The Red Bull Ring is a motorsport race track in Spielberg, Austria. The race circuit was founded as Österreichring and hosted the Austrian Grand Prix for 18 consecutive years from 1970 to 1987. It was later shortened, rebuilt and renamed the A1-Ring (A Eins-Ring), hosting the Austrian Grand Prix again from 1997 to 2003. When Formula One outgrew the circuit, a plan was drawn up to extend the layout. Parts of the circuit, including the pits and main grandstand, were demolished, but construction work was stopped and the circuit remained unusable for several years before it was purchased by Red Bull’s Dietrich Mateschitz and rebuilt. Renamed the Red Bull Ring the track was reopened on 15 May 2011 and the current configuration of the track measures 4,318 metres.
It replaced the nearby Zeltweg military airport, which had become a racetrack and was used in the 1960s to host the first Formula 1 Austrian Grand Prix.
The track was initially 5.9 km long, but Hermann Tilke’s design modified and shortened it to 4.3 km in a project that began at the end of 1995 and finished in June 1996. With no further modernisation works, the circuit was unused in the early years of the 21st century, before reopening on 15 May 2011, still featuring the track design introduced in 1996.

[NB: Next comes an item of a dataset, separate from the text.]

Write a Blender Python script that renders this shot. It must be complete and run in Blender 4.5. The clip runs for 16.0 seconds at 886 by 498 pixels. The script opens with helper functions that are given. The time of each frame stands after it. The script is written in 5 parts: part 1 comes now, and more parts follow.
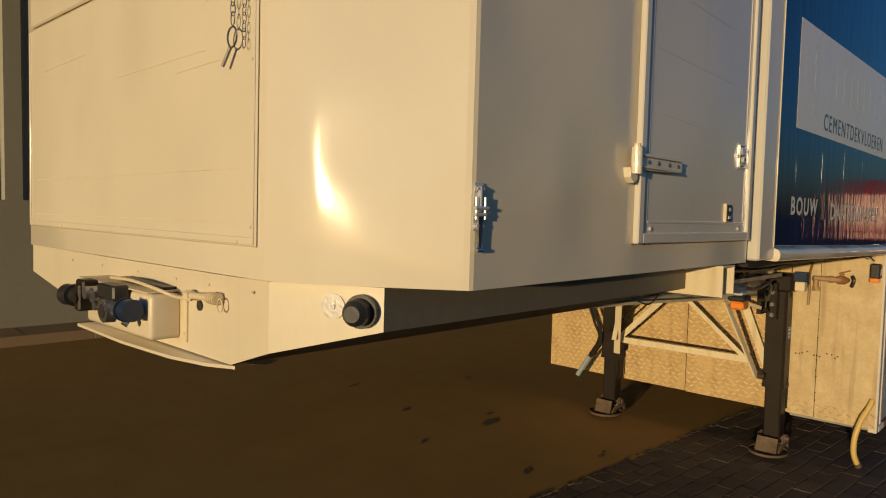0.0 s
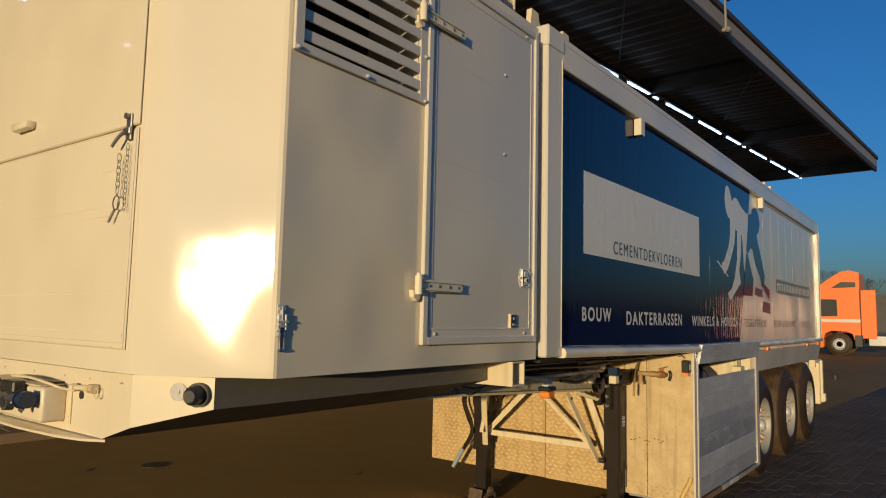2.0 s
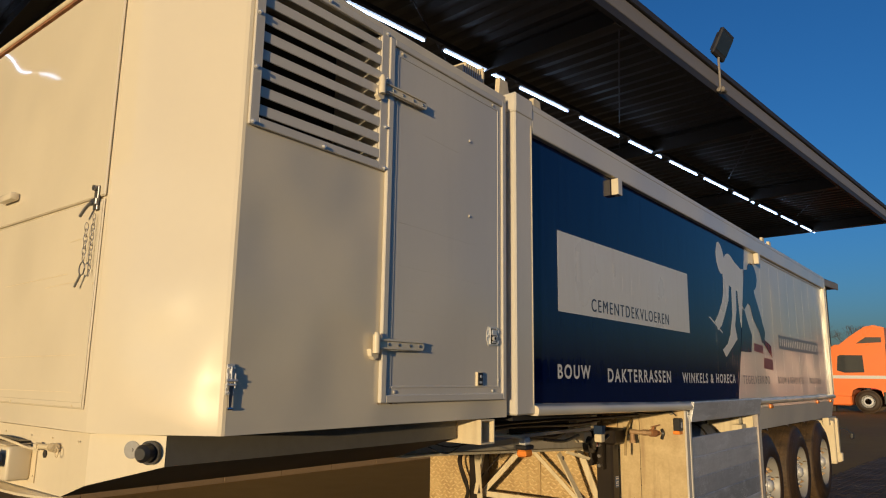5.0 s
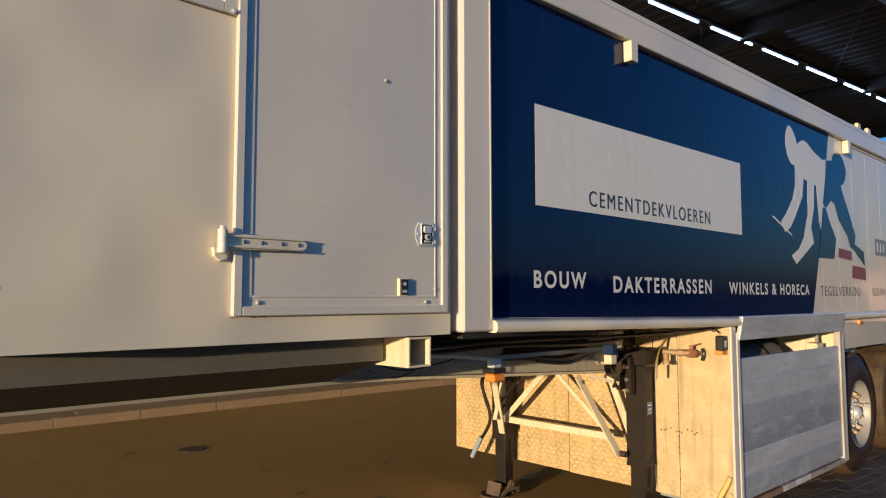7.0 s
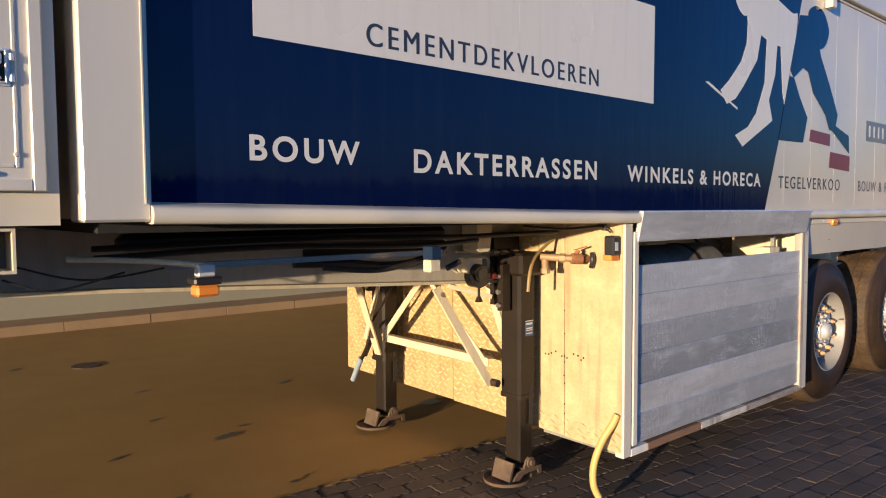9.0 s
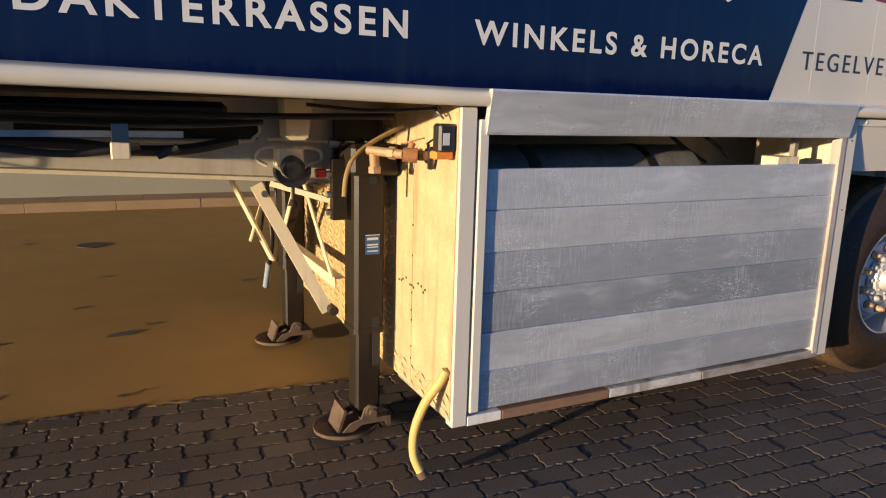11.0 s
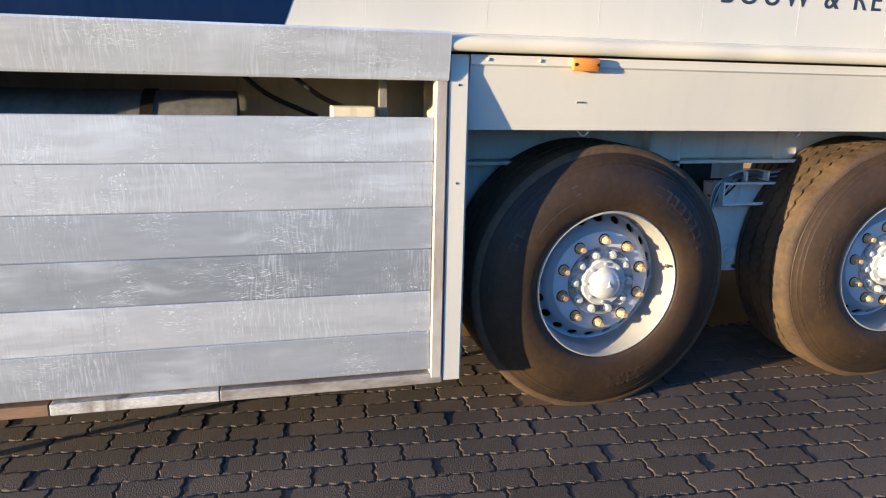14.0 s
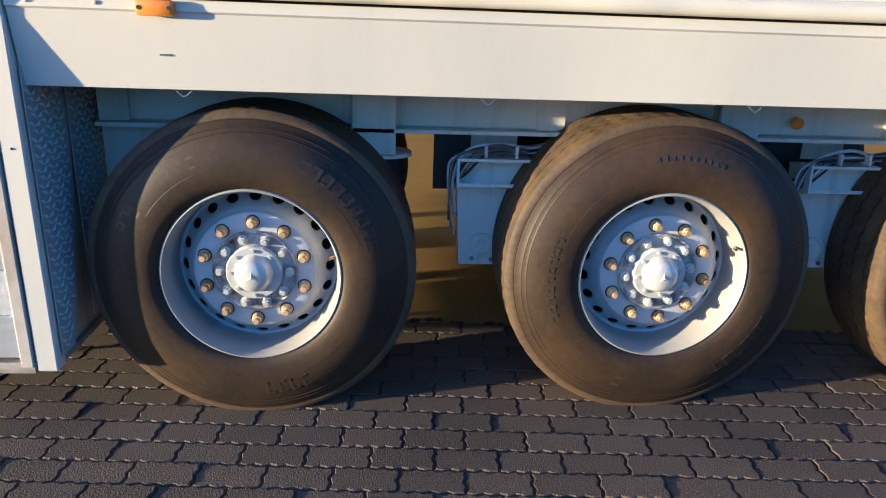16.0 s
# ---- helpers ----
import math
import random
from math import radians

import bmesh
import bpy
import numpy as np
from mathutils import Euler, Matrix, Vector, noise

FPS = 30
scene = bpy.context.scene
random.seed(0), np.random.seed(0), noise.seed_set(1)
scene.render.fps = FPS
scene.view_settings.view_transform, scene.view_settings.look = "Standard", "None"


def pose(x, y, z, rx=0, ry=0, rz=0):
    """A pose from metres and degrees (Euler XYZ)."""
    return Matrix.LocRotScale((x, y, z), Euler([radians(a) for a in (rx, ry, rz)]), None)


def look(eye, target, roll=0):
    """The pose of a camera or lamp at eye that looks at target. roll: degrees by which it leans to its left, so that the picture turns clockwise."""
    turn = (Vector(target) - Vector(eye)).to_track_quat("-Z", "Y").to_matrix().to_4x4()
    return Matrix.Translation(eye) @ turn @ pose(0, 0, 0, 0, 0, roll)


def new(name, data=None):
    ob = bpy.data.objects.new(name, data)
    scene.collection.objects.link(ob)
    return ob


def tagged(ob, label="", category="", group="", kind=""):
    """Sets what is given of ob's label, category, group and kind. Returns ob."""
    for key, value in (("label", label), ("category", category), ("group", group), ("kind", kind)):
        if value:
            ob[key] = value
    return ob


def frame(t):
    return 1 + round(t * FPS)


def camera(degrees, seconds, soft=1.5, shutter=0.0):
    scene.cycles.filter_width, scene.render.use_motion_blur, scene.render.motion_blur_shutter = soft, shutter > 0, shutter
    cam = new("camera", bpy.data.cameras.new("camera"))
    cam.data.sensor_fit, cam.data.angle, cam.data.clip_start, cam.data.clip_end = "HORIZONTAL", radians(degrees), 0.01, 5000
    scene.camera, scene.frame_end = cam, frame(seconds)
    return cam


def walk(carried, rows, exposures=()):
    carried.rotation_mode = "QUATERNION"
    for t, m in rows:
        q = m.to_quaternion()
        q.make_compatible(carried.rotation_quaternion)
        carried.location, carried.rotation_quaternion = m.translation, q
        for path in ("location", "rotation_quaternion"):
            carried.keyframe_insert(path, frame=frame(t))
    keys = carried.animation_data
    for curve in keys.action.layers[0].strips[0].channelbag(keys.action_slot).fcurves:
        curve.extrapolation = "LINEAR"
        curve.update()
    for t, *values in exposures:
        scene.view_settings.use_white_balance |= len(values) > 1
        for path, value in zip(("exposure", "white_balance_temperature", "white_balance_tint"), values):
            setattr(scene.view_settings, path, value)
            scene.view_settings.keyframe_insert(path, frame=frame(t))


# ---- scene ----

The circuit comprises nine turns with a height difference of 65 metres. It is not very winding, with a layout that favours high speeds. The starting straight covers about 70% of the original's length, with the first corner at the top of the hill. Immediately afterwards, a fast section leads to a sharp uphill throttling down, before the Remus Kurve, a hairpin bend to the right. After another fast section, there is a right-hand turn, this time downhill, followed by a quick right-hand turn, heading into the only two left-hand turns on the track (Rauch and Würth). After an uphill right-hander (turn 7) and a straight with a downhill section, the track descends to the last turn, the Jochen Rindt, and then onto the pit straight.